-
-
Notifications
You must be signed in to change notification settings - Fork 199
Description
Here's our current architecture:

In #185 we added preliminary support for anchor tags / fragments.
We discussed that supporting fragments in URLs (e.g. https://foo/bar.html#frag as in option 3 in the link types) won't be a small change.
We'd probably have to make few changes to the architecture, because right now there's no way for the check step to "ask" for all links of a given input or even just ask if a link occurs in a given input (e.g. "is https://foo/bar.html#frag valid?").
One way to go about it might be to fully decouple input handling from link checking (where inputs can be files or websites).

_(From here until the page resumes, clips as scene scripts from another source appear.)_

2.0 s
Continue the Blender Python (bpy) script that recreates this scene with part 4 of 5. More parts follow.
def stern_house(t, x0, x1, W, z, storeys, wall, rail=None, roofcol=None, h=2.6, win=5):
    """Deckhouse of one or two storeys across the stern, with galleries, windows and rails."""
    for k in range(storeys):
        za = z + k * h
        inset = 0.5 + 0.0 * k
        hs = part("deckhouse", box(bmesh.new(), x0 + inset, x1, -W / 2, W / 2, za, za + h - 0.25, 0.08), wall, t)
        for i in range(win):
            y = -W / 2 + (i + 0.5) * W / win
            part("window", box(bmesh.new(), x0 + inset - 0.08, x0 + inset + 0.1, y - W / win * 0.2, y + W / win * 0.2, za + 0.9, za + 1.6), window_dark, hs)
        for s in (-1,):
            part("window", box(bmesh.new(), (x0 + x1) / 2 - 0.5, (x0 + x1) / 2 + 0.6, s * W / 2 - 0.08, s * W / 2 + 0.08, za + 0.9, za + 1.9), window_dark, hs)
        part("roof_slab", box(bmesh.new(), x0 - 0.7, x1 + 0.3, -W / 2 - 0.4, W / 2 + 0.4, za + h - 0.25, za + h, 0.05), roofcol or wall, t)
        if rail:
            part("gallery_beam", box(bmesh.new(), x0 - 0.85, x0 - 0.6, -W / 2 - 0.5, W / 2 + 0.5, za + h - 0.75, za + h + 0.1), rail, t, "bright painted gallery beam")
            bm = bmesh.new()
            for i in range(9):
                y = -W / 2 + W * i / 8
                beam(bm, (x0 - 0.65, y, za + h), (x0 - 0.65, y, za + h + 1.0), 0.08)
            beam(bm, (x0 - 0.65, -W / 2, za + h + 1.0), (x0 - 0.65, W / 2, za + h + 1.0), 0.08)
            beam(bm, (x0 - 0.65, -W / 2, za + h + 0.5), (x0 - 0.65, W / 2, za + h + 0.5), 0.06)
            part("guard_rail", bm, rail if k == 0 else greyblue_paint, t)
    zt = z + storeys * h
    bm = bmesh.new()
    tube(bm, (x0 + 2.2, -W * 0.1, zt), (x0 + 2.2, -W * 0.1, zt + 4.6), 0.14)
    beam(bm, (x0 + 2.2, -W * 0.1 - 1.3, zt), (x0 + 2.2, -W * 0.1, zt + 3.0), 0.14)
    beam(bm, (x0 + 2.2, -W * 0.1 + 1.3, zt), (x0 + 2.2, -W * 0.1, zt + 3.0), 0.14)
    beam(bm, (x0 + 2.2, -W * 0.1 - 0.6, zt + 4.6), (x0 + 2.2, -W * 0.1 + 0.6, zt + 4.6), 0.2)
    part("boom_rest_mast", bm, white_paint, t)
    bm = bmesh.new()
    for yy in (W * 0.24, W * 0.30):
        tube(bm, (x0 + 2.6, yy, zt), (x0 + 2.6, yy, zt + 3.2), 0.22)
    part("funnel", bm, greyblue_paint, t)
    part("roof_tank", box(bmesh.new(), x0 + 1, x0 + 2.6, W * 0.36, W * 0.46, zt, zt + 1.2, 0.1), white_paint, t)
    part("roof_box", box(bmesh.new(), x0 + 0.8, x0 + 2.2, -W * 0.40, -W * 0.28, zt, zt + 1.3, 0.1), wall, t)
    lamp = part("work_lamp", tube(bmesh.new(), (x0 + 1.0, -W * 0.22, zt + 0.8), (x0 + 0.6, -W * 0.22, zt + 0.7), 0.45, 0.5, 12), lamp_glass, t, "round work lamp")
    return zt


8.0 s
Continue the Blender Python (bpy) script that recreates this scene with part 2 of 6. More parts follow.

The fragment cache is a basic version of that, but it's limited to fragments. I think we need a bigger cache for all inputs we encounter and a central entity, which manages this cache. We can think of it as an abstraction on top of the network and the file system, purpose-built for our use-case.
It could lazy-load resources on demand and store the parsed information from inputs, which would be used by the rest of the system; so our parsed representation would be the ground-truth for the rest of the link checking. For each input, it would contain a big map of the URI of the input (i.e. the path or URL) and its parsed links/fragments.
It should be fully async, and we will need read/write access throughout the program's runtime.
Maybe this is even a graph problem, but I don't feel comfortable going down that route.
In any case, we will need a lot of discussions to come up with a solid design.
However we model it, a check to see if an input contains a link or fragment should be trivial from other parts of the program. We should not deal with ad-hoc resource-fetching within the checking code.
I'd be happy for any design feedback.